Body piercing has become a popular form of self-expression as a fashion statement and is also a practice undertaken for cultural reasons.
Significant health risks exist to individuals from the piercing process itself. With piercing salons mostly unregulated, the self-trained staff may have very little clinical and anatomical knowledge of the position of nerves, arteries and veins which can cause serious issues.
In the best case scenario, soreness and swelling will be the only symptoms experienced following the piercing procedure. However, tongue and lip piercing can lead to emergencies immediately after the procedure or life-long problems
Piercing of the tongue, in particular, carries a significant risk of infection. The tongue naturally accumulates bacteria, and when bacteria penetrate through the piercing and into the inner tissue of the tongue, they can cause infection. It is imperative the wound receives correct care during the healing process as food, smoke and liquids that come in contact with the piercing might increase the risk of infection.
Swelling of the tongue is a side effect of all tongue piercings. In severe cases, however, the tongue can swell so much that it can partially close or completely compromise the airway, resulting in difficulty breathing. Should this life-threatening emergency occur, medical assistance will be required immediately.
If the tongue is pierced off centre (either by intention or by accident), the major blood vessels can be pierced or severed, leading to significant and uncontrollable bleeding.
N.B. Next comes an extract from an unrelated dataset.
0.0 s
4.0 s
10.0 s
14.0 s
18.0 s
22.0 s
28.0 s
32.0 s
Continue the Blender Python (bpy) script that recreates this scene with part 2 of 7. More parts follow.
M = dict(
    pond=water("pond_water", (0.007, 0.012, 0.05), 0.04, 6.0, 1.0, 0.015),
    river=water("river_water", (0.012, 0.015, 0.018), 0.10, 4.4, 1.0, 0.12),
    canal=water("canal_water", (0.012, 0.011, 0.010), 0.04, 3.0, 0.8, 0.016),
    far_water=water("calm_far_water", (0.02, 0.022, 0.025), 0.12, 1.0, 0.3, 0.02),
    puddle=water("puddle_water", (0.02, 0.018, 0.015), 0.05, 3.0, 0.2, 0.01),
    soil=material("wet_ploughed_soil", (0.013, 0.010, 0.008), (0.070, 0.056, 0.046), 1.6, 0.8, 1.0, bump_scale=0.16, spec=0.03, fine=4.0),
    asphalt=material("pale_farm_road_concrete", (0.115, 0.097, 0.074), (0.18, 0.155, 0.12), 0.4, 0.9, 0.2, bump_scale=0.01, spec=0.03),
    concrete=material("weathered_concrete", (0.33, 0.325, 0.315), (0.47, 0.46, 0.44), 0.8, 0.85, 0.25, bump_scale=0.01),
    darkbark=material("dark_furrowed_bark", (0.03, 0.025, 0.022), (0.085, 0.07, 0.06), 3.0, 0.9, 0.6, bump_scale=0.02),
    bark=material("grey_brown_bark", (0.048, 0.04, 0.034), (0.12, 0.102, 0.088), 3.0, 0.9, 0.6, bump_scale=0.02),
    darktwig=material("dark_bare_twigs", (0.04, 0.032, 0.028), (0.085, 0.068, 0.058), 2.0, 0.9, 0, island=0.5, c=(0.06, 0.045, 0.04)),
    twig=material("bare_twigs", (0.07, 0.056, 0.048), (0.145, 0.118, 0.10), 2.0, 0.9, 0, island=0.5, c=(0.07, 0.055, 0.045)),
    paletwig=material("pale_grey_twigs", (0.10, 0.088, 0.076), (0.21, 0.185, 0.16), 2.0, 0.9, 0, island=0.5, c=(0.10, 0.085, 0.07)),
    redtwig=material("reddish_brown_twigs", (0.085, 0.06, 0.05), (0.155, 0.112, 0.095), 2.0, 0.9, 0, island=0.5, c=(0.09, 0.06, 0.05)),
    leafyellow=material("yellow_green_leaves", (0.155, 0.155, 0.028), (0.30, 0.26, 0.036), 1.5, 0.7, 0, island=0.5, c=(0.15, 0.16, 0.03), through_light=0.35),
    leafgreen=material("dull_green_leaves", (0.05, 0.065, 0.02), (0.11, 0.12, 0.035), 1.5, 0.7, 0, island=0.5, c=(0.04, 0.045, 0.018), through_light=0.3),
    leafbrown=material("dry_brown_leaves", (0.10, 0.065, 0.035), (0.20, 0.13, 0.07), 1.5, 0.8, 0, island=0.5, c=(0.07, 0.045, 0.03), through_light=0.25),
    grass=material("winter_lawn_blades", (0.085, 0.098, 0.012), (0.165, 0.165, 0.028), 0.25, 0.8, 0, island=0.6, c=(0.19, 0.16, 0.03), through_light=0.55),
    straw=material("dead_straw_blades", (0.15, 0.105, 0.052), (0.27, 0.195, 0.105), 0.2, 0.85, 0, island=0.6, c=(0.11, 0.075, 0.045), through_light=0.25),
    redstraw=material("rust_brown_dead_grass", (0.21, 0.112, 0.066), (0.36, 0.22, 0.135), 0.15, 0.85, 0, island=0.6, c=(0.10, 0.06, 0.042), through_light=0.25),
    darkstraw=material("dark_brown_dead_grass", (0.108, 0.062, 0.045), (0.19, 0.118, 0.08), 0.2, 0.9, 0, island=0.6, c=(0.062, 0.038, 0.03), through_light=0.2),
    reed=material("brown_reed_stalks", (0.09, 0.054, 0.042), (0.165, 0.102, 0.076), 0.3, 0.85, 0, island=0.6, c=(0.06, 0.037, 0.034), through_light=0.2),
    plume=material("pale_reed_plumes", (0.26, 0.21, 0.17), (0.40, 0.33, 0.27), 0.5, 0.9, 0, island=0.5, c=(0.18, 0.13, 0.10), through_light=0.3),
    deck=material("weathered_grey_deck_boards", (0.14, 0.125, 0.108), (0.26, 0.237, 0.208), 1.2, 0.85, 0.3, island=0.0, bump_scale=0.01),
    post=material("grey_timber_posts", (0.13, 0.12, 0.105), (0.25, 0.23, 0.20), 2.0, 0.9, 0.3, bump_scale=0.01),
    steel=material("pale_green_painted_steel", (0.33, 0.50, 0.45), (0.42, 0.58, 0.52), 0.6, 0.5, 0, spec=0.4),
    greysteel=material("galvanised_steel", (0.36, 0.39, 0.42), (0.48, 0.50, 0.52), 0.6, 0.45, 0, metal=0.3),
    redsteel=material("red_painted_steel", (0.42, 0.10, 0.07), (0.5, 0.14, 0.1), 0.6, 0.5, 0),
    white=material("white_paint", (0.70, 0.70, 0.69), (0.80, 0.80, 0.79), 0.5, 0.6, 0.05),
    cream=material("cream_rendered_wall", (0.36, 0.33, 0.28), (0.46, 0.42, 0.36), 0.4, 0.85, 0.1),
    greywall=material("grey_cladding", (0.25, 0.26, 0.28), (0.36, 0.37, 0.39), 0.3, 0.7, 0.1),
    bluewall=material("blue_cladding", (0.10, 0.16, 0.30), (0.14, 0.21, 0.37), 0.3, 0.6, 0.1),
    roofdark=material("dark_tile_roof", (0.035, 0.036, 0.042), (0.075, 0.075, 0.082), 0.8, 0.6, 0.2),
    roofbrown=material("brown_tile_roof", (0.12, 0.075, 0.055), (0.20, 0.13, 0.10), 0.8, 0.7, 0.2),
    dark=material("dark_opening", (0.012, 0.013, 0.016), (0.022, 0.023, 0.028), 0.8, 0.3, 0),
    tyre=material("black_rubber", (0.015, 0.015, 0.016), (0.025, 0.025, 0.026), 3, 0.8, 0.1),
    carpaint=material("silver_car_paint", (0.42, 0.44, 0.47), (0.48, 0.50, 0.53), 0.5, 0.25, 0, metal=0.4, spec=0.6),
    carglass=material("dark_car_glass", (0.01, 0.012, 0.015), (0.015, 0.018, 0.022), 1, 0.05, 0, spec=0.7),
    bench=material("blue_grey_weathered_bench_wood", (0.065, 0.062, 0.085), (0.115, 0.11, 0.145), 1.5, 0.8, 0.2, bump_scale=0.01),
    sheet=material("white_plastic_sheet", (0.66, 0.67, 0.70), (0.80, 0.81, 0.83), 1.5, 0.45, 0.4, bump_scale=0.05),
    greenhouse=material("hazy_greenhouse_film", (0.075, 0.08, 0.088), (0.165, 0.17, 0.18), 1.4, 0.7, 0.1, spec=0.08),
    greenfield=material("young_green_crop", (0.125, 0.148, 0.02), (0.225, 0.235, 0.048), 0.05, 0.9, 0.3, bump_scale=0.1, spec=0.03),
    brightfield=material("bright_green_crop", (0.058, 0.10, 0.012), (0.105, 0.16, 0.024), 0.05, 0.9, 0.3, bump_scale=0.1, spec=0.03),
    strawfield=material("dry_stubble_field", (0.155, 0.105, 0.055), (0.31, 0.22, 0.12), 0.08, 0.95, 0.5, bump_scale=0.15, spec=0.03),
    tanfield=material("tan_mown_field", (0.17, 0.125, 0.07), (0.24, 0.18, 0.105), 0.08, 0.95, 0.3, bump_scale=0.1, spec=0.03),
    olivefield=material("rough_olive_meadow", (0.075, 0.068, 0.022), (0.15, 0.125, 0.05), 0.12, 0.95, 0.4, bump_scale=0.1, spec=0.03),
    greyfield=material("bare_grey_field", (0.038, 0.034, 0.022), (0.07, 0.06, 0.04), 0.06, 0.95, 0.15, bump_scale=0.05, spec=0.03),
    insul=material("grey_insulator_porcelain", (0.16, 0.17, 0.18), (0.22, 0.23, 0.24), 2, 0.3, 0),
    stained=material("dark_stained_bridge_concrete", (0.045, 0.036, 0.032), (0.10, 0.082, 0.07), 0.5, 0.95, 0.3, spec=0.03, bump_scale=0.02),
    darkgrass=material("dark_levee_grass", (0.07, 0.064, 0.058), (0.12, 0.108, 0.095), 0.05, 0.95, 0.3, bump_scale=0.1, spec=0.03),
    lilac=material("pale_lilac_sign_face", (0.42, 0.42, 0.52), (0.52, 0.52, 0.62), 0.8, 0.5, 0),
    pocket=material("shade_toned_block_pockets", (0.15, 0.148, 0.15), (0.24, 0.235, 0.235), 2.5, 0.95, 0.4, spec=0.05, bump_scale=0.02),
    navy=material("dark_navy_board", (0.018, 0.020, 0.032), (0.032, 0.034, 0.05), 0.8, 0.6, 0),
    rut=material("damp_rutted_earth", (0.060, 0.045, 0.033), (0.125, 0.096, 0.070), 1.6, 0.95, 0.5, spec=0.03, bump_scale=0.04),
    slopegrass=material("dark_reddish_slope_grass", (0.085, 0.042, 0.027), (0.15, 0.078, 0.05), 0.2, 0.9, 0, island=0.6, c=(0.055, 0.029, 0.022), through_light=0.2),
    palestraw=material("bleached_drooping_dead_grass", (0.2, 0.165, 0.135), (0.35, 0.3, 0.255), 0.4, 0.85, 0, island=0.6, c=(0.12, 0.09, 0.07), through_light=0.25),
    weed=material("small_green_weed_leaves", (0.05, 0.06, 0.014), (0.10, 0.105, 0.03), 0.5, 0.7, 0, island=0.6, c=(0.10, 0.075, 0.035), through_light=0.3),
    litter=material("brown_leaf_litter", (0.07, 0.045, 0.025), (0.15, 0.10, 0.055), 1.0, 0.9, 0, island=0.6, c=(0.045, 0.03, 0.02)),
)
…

It may also cause nerve damage which may cause permanent numbness, loss of movement, loss of taste and speech impediments.
Once healed, tongue piercings can cause dental complications such as chipped or broken teeth. A chipped or broken tooth may not sound too bad but, when left untreated, the nerve in the tooth may die and become abscessed, leading to pain, swelling and even hospital admission.
Lip piercings tend to heal quite quickly, however, like tongue piercings, the wound requires appropriate care during the healing process as food, smoke and liquids that come in contact with the piercing might increase the risk of infection. Nerve damage is still possible and may affect movement and feeling.
Once healed, retainers on lip rings and studs can rub against the adjacent gums causing them to recede and expose the root of the associated tooth. In severe cases, gum grafts may be required to repair the damaged tissue. Like tongue piercings, teeth may become chipped and develop an abscess.
Still thinking of a piercing?
If you or someone you know is still thinking about getting a tongue or lip piercing, the Australian Dental Association (ADA) has a few suggestions:
- Ensure the practitioner performing the procedure is experienced, is aware of your oral anatomy and uses strict infection control practices, to guard against the risk of infection or long-term damage.
- Seek immediate medical advice if excessive bleeding, swelling or pain occurs following a piercing
- If infection occurs seek urgent medical help
- Once the piercing heals, the ADA recommends visiting your dentist every six (6) months. Your dentist will be able to closely monitor the piercing and any potential damage to teeth and gums.
- It is important to remove piercings before playing sport as the piercings can be ripped accidentally from the skin.